The faith of this woman in a person with a trivial credential was heartwarming. It reminded me of an expression I’d seen before. If you’ve ever slaughtered a farm animal, you’ll recognize this look. It doesn’t matter if you’re feeding it or tending to it or killing it. It looks up at you with the same, dumb, trusting look whether you’re holding a puntilla or a bucket of corn: Are you my mommy? It’s not that dumb an assumption for an animal. At first you are their mommy, day after day. Then for one, brief moment, you are their god.
I did not bother to mention my bona fides to the realtor, because what’s the point? There was no way to impress her in the lingua franca of realtors. I wasn’t an exalted home inspector, a god among men, a real estate master race participant trophy winner deluxe. I was just some guy who, in recent memory, had $59 million in profit or loss responsibility for construction projects in a calendar year. I was licensed to build anything from a dog house to a skyscraper in Massachusetts, but hey, this was Maine, where true home inspection men bestrode the landscape like Colossus. I was once paid $135,000 to paint the inside of one house, but that wouldn’t impress a realtor who had just advised me about the transformation I could achieve by putting ceiling fans in every room in an abandoned house, in a climate that has zero cooling degree days every year. True, every room in the house already had a ceiling fan, but the realtor assured me I could replace them with new ones and spruce the place up. Think of what a home inspector could tell me!
I may have said, “My dear lady; a home inspector is engaged to determine if anything is wrong with a house before you purchase it. I can assure you that his services will not be required, because there is absofarginlutely nothing right with this house. Every atom of its being is corrupt and contemptible. There is a hole in the roof I can climb through, if I’m willing to be elbowed by squirrels on the way by. The electricity is borne on raw wires strung through the house like a Depression-era photo of an Arkansas dirt road. The boiler will not boil, and the walls do not wall out much of anything. The plumbing does not plumb, is not plumb, and cannot achieve anything plumbish. There is a box in the basement filled with 25 pounds of asbestos batting. The good paint is lead, and the bad paint, the part that shows, is the color of a Soviet battleship hull. The floors are concave and the pipes are convex. Most of the interior walls are covered with shingles for some reason, including the backsplash behind the stove. This house is an affront to the trees that were massacred to produce it.” It’s also possible I said, “No thanks.” I really can’t remember.
We offered less than twenty-five grand to the bank that owned the house. I told them the number was based solely on the shade the building threw on the ground, the only value I could find in it. It would take an atomic clock to measure the moment in time it took for them to say yes.

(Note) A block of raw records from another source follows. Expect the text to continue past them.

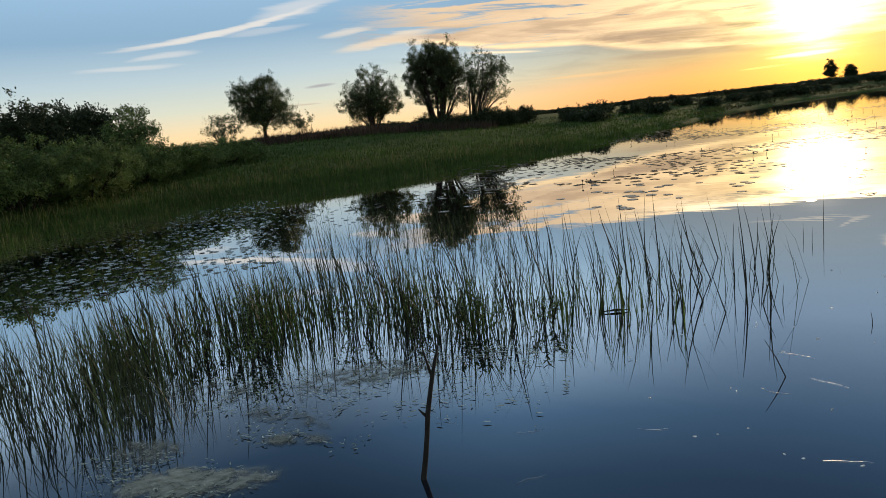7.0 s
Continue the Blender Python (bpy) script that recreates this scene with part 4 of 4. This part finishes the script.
for k, (x, y, h, w) in enumerate(((-4.72, 2.32, 0.60, 0.30), (-4.55, 2.2, 0.34, 0.24), (-4.95, 2.05, 0.40, 0.22), (-4.32, 2.95, 0.44, 0.24), (-3.92, 3.28, 0.42, 0.17), (-3.40, 3.40, 0.46, 0.20), (-3.62, 3.52, 0.40, 0.16),
                                  (-5.5, 1.6, 0.46, 0.28), (-3.05, 3.72, 0.34, 0.13), (-5.35, 2.5, 0.40, 0.25), (2.05, 4.1, 0.36, 0.12), (2.1, 3.45, 0.34, 0.12))):
    leafy_clump(x, y, h, w, 700 + k)


# ---- lily pads ----
def pad_ring(rng, radius, n=12):
    cut = rng.uniform(0, 6.28)
    pts = [(0.15 * radius * math.cos(cut), 0.15 * radius * math.sin(cut))]
    for k in range(n):
        a = cut + 0.22 + (6.28 - 0.44) * k / (n - 1)
        q = radius * rng.uniform(0.92, 1.05)
        pts.append((q * math.cos(a), q * math.sin(a) * 0.9))
    return pts


def pad_mesh(seed):
    rng = random.Random(seed)
    ring = pad_ring(rng, 0.15)
    n = len(ring)
    verts = [(x, y, 0.0035 + 0.002 * (math.hypot(x, y) > 0.1) * rng.random()) for x, y in ring] + [(x * 0.98, y * 0.98, -0.001) for x, y in ring]
    faces = [tuple(range(n))] + [(k, n + k, n + (k + 1) % n, (k + 1) % n)[::-1] for k in range(n)]
    me = bpy.data.meshes.new("lily_pad")
    me.from_pydata(verts, [], faces)
    me.materials.append(PAD)
    return me


PADS = [pad_mesh(500 + k) for k in range(5)]


def bud_mesh():
    verts, faces = [], []
    tube(verts, faces, [Vector((0, 0, -0.05)), Vector((0.004, 0, 0.06)), Vector((0.006, 0.004, 0.12))], [0.006, 0.005, 0.005], 4)
    tube(verts, faces, [Vector((0.006, 0.004, 0.115)), Vector((0.006, 0.004, 0.13)), Vector((0.006, 0.004, 0.155)), Vector((0.006, 0.004, 0.165))], [0.012, 0.026, 0.026, 0.012], 7)
    me = bpy.data.meshes.new("lily_bud")
    me.from_pydata([tuple(v) for v in verts], [], faces)
    me.materials.append(REED)
    return me


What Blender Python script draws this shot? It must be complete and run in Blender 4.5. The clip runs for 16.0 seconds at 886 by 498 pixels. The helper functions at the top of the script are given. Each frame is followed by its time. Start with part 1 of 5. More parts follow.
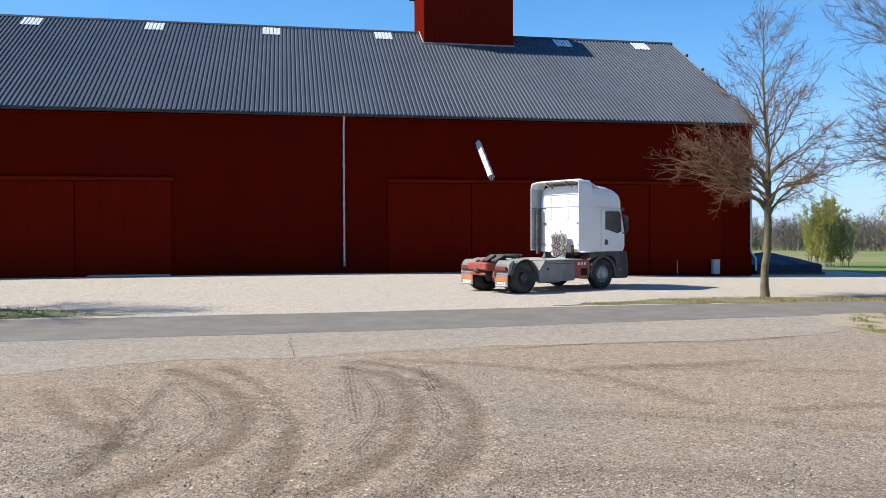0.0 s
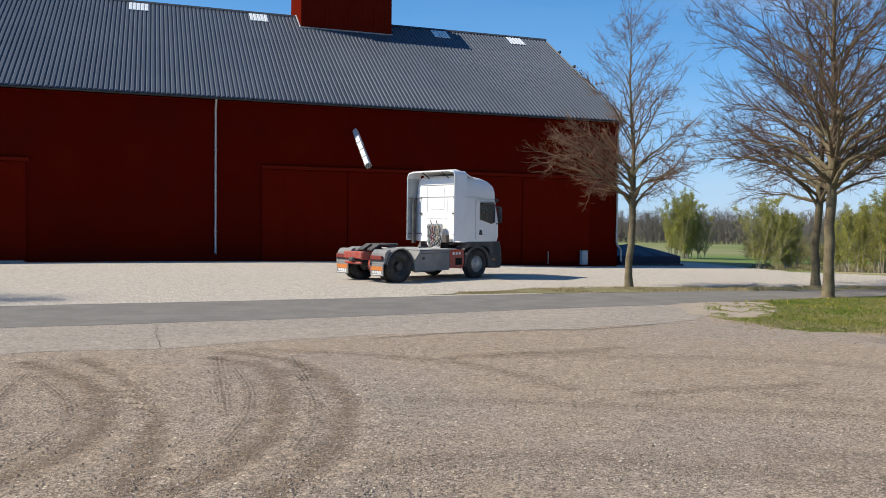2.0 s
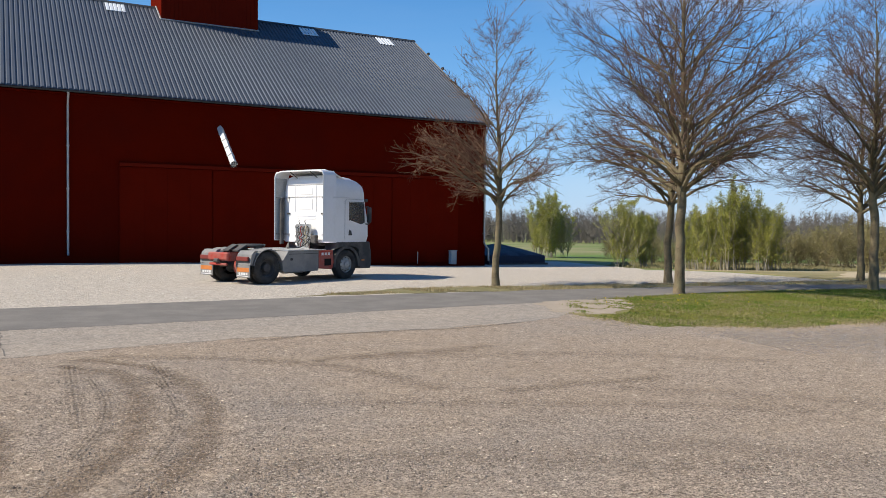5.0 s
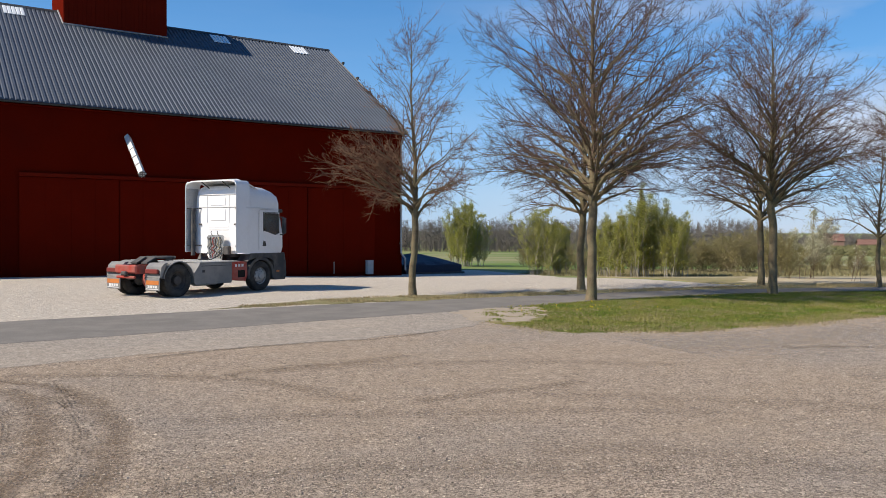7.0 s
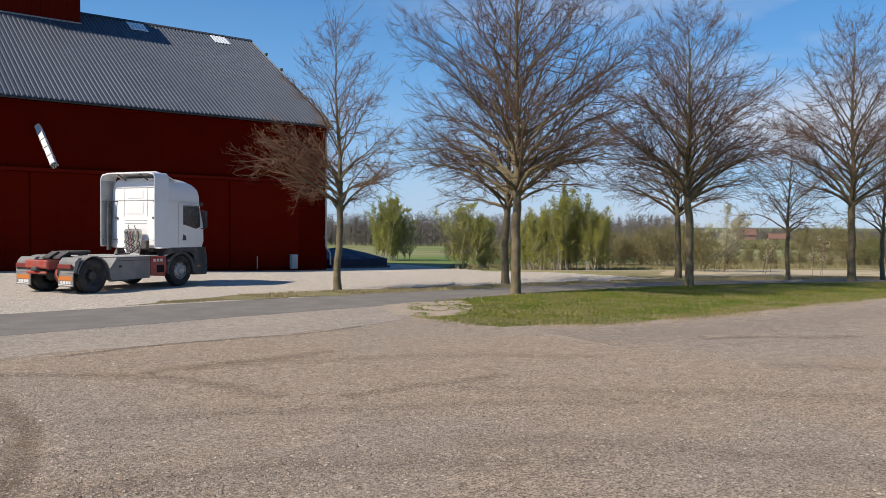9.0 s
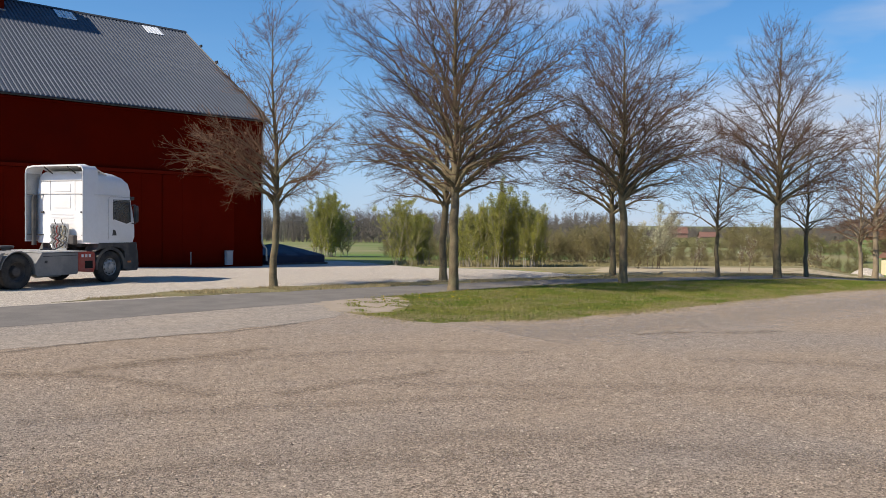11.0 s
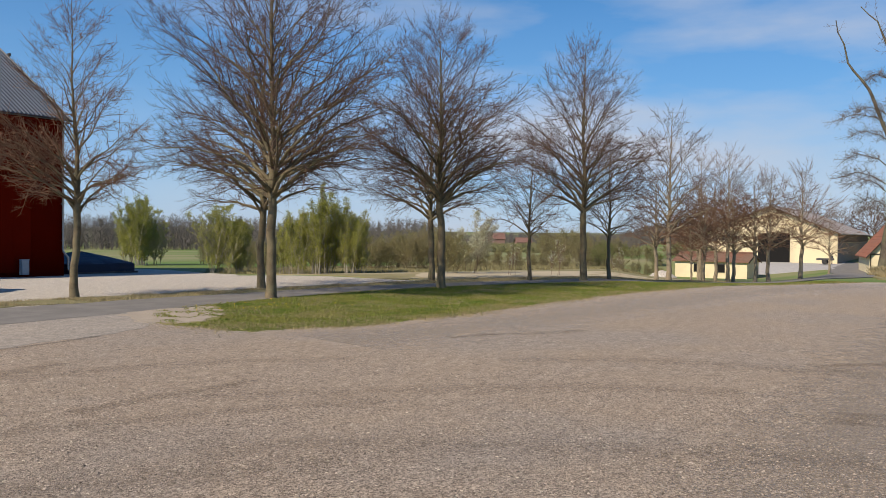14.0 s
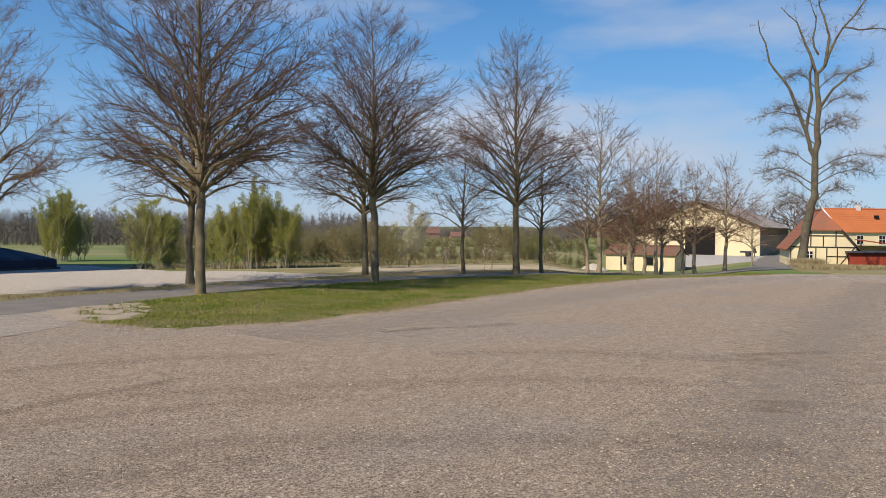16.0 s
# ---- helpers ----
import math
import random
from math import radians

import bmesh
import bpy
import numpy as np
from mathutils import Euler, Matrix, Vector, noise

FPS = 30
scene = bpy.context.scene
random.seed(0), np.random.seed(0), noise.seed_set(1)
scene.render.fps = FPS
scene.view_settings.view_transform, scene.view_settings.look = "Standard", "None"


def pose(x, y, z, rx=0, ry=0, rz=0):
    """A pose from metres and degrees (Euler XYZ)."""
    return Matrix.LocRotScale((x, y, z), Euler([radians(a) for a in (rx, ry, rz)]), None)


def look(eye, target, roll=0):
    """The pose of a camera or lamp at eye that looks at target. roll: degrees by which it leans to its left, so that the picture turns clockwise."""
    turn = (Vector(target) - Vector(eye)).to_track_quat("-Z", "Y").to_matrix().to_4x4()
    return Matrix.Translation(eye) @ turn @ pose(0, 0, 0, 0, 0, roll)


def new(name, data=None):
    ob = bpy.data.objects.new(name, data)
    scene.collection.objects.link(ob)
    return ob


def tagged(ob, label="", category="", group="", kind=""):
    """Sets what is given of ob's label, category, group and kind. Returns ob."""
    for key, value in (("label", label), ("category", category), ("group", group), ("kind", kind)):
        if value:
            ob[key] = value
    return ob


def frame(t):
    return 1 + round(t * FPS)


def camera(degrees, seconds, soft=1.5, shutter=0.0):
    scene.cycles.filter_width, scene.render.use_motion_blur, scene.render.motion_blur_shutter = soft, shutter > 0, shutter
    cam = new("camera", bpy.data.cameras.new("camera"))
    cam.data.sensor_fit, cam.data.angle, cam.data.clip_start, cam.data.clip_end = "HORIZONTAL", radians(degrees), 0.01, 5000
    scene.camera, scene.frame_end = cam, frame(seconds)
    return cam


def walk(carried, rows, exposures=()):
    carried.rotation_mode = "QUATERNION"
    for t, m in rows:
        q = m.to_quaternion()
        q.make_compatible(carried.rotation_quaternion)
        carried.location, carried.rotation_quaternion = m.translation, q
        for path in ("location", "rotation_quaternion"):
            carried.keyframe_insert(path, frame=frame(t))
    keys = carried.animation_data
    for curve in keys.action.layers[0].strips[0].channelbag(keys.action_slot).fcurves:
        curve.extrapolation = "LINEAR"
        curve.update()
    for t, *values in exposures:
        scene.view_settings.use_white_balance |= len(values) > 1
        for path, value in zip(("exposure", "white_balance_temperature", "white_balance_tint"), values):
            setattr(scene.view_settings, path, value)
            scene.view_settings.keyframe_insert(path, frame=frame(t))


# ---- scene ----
# ---- camera: a person turning on the spot, eye 2 m over the yard ----
cam = camera(56.68, 16.0, soft=0.6)
EYE = 2.0
ROWS = [
    (0, -0.000, -0.000, -0.003, -0.00, -1.15, 0.20),
    (0.5, -0.000, -0.005, -0.002, -1.99, -1.50, 0.05),
    (1, 0.004, 0.003, 0.000, -4.38, -1.72, -0.25),
    (1.5, 0.013, 0.011, -0.000, -6.50, -1.78, -0.45),
    (2, 0.011, 0.023, -0.004, -8.60, -1.88, -0.65),
    (2.5, 0.017, 0.038, -0.003, -10.54, -1.96, -0.80),
    (3, 0.018, 0.021, -0.007, -12.20, -1.99, -0.84),
    (3.5, 0.017, 0.017, 0.002, -13.67, -2.03, -0.86),
    (4, 0.020, 0.014, 0.006, -15.02, -2.01, -0.85),
    (6.5, 0.060, -0.002, 0.024, -21.83, -1.21, -0.35),
    (7, 0.060, -0.007, 0.023, -23.40, -1.08, -0.27),
    (7.5, 0.069, -0.009, 0.029, -24.88, -1.21, -0.24),
    (8, 0.079, -0.012, 0.026, -26.20, -1.26, -0.27),
    (8.5, 0.077, -0.008, 0.030, -27.46, -1.36, -0.31),
    (11, 0.107, 0.011, 0.018, -32.85, -1.65, -0.68),
    (11.5, 0.110, 0.003, 0.022, -34.37, -1.59, -0.80),
    (12, 0.124, -0.013, 0.020, -36.27, -1.41, -0.78),
    (12.5, 0.133, -0.036, 0.016, -38.49, -1.18, -0.75),
    (13, 0.160, -0.066, 0.017, -40.79, -0.97, -0.73),
    (13.5, 0.183, -0.077, 0.017, -43.05, -0.99, -0.68),
    (14, 0.211, -0.085, 0.016, -45.10, -1.08, -0.58),
    (14.5, 0.226, -0.088, 0.019, -46.64, -1.17, -0.53),
    (15, 0.244, -0.087, 0.013, -47.75, -1.30, -0.46),
    (15.5, 0.254, -0.090, 0.016, -48.71, -1.40, -0.45),
    (16, 0.267, -0.096, 0.013, -49.65, -1.44, -0.44),
]
EXPOSURES = [(0.0, 0.25, 6380, 10), (0.5, 0.13, 6400, 10), (1.0, 0.07, 6430, 10), (2.0, -0.04, 6480, 10), (4.0, -0.03, 6520, 11), (6.5, -0.04, 6610, 12), (7.5, -0.17, 6630, 13), (8.5, -0.19, 6650, 13), (11.0, -0.14, 6740, 14), (11.5, -0.26, 6745, 14), (12.0, -0.27, 6750, 14), (13.5, -0.28, 6770, 14), (16.0, -0.29, 6790, 14)]
walk(cam, [(t, pose(x, y, EYE + z, 90 + pitch, roll, yaw)) for t, x, y, z, yaw, pitch, roll in ROWS], EXPOSURES)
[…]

The home inspector did eventually come, however. I tried to insure the house, and the insurance company hired him and sent him over. He was a wedding photographer, and he had a very large dent in his head.
[to be continued]
7 Responses
"…ceiling-fan-equivalent of Robespierre for anyone over six feet tall.."
A classic line as I've ever seen.
My house is 190 years old this year, which makes it 125 years younger than the place I owned in London.
I know of what you speak.
I renovate old dumps into properties rentable at good amounts. I do all the plumbing myself as my father, a German plumber – steamfitter – stationary engineer of an old fashioned disposition beat some skills into me.
Why would I pay some plumber 50 buck an hour when sewage plumbing is physically and intellectually easy? well, except perhaps for grovelling in the shit and piss.
On one memorable occasion when my trusty assistant (Hi Fraser!) were converting a cast main stack to ABS we got a toilet load of, you guessed it, piss and shit, showered on us by a second floor tenant who had sworn, sworn seriously, without meaning one word of it, that she would not use the toilet for 2 hours.
Sipp, based on the haps of which you speak so glowingly my thinking has brought me to one conclusion: you are in the Witness Protection program.
There's no other way to explain your exploits.
But I digress? that's the name of my Yes cover band.
You are reminding me of my uncle, a farm kid turned weather forecaster (and if you think those two things are unrelated, you've met neither) who was eulogized by his priest thusly:
"He was never one to serve on committees, but if the heat was out on Saturday, I could make a call to him. He's show up with a tool box and an appropriate number of sons, and Sunday morning the church would be warm."
This comment has been removed by the author.
Chas
"Sipp, based on the haps of which you speak so glowingly my thinking has brought me to one conclusion: you are in the Witness Protection program."
One letter change an "l" for an "n"
Sorry Sipp, I can resist anything other than temptation.